バードのポップなソウル・ジャズ
ドナルド・バードは「機を見て敏なる」変化するトランペッター。ハードバップ初期の頭角を表し、ハードバップの優れた内容のリーダー作を幾枚もリリース。1960年前後、ハードバップが成熟して、ジャズの多様化の時代に移行する際、いち早く、ファンキー・ジャズに手を染める。
モード・ジャズにもチャレンジして、硬派な純ジャズ志向トランペッターとして名をあげたと思ったら、ソウル・ジャズにどっぷりハマっていく。そんな1964年のドナルド・バード。コッテこての「R&Bテイストを交えたソウル・ジャズ」のリーダー作を連発していく。
Donald Byrd『Up with Donald Byrd』(写真左)。1964年の10月6日、11月2日、12月16日の録音。 大手のVerveレーベルからのリリースながら、録音場所は「Van Gelder Studios」。
ちなみにパーソネルは、Donald Byrd (tp), Jimmy Heath (ts, tracks 2–5), Stanley Turrentine (ts, tracks 7 & 8), Herbie Hancock (p), Kenny Burrell (g), Bob Cranshaw (b, tracks 1–6), Ron Carter (b, tracks 7–9), Grady Tate (ds), Candido Camero (perc, tracks 7 & 8), The Donald Byrd Singers なる女性ボーカル隊が付く。
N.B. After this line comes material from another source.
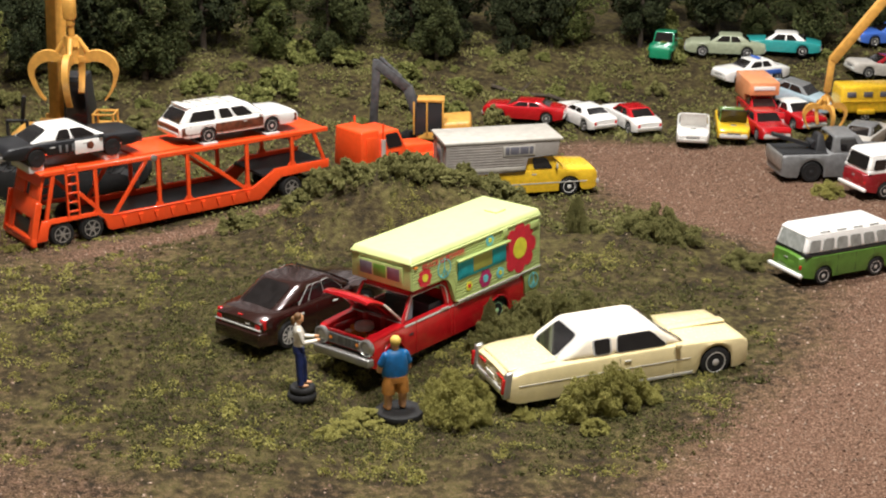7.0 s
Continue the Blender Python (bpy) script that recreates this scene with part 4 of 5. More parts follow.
def hauler():
    t = thing("car_transporter_trailer", *on_haul(0), HA, "orange plastic two-deck car transporter trailer on gravel", "trailer")
    for s in (-1, 1):
        y = s * (HW - 0.06)
        rail = [(-1.05, 0.36), (-0.78, 1.12), (-0.5, 1.14), (1.25, 1.1), (1.6, 1.0), (2.0, 0.86), (8.2, 0.8), (9.3, 1.42), (11.85, 1.42), (11.85, 1.08), (9.5, 1.06), (8.55, 0.28), (2.0, 0.28), (1.82, 0.36), (1.72, 0.8), (1.45, 0.98), (-0.45, 0.98), (-0.56, 0.8), (-0.62, 0.36)]
        sp = part("side_rail", prism(bmesh.new(), rail, y - 0.07, y + 0.07, 0.015), ORANGE, t, "orange lower side rail")
        part("top_lip", beam(bmesh.new(), (2.0, y + s * 0.06, 0.86), (8.2, y + s * 0.06, 0.8), 0.05, 0.08), ORANGE, sp)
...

録音場所といい、パーソネルを見渡すと、セッションの参加メンバーは、ごっそりと当時のブルーノート・レーベルから借りてきた様な、一流人気ジャズマンが名を連ねている。前半の1–6曲目のアレンジは、当時の人気アレンジャー「クラウス・オガーマン」。さすが、大手のジャズ・レーベルのヴァーヴ。金に糸目はつけない、ゴージャスなアルバム制作である。
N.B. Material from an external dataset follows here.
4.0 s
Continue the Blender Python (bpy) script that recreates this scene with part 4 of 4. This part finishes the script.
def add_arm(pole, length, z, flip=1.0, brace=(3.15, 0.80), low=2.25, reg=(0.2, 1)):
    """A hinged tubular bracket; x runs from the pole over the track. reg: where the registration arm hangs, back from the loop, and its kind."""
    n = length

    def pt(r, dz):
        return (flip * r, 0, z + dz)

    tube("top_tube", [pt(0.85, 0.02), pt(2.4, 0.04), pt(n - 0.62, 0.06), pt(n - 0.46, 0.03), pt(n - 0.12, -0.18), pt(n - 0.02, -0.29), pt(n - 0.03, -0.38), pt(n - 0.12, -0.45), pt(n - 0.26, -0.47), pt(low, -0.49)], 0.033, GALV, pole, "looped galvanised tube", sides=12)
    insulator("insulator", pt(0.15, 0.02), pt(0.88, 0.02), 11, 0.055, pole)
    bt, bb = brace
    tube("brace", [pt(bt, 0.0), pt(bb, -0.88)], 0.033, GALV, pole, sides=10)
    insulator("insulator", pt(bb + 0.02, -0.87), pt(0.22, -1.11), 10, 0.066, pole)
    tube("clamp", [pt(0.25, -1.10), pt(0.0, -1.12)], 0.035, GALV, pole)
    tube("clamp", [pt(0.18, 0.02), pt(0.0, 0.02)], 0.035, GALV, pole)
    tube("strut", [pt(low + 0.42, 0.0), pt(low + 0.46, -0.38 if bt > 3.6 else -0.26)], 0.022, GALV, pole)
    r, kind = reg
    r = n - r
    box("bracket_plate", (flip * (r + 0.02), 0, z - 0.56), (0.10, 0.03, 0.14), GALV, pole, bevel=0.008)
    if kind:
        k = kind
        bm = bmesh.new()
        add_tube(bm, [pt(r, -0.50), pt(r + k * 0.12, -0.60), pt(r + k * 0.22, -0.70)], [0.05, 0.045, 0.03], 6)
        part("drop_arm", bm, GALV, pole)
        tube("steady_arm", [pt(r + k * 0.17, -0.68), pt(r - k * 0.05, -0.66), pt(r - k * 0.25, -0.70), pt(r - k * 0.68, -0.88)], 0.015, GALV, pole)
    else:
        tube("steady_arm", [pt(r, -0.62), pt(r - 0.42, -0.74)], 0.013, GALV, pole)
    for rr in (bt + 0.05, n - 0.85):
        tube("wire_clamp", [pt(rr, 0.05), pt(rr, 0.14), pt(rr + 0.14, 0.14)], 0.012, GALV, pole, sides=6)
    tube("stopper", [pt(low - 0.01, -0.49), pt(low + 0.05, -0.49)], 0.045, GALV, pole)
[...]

さすが大手のジャズ・レーベルのヴァーヴ、このアルバム、ドナルド・バードのコッテこての「R&Bテイストを交えたソウル・ジャズ」を捉えているのだが、とにかく、ポップで俗っぽい。つまりは、ジャズのアーティスティックな面は横に置いて、確実に「一般ウケ」する「売れる」音作りをしている。プロデューサーは誰か、と見たら、のちのフュージョン・ジャズの仕掛け人の代表格「クリード・テイラー」だった。
とにかく、コッテこてファンキーな、聴きやすい「R&Bテイストを交えたソウル・ジャズ」。ドナルド・バードのトランペットは、モードも交えて、意外と正統派なトランペットを吹いているんだが、ピアノのハンコック、ギターのバレルなどは、徹底的にソウル・ジャズ志向濃厚なフレーズをこれでもかと連発している。キャンディドのパーカッションが、ファンキー度、ソウルフル度をさらに濃厚にする。
The Donald Byrd Singers なる女性ボーカル隊のコーラスが出てくると、一気に「俗っぽさ」が濃厚になる。この濃厚となる「俗っぽさ」をどう聴くかで、この盤の評価は変わるだろう。但し、その時代の響きを忠実に記録しているので、この音はこの音で意味のあるものではある。頭ごなしに否定するものでもないだろう。
ドナルド・バードの「R&Bテイストを交えたソウル・ジャズ」。ブルーノート・レーベルでは、しっかり純ジャズの要素を押さえていて、意外とアーティスティックな雰囲気が漂うソウル・ジャズに仕上がっているのだが、この大手のヴァーヴ・レーベルでは、明らかに「売らんがため」の「一般ウケ」するアレンジが施されていて、ポップで俗っぽいソウル・ジャズになっているのが面白い。
ながら聴きに向いた、イージーリスニング・ジャズ志向の「R&Bテイストを交えたソウル・ジャズ」だろう。真剣に対峙して聴き込む類の盤ではないが、何かし「ながら」の邪魔にならない、ポップで心地良いソウル・ジャズとして、さりげなく聴き流すには良好な盤ではある。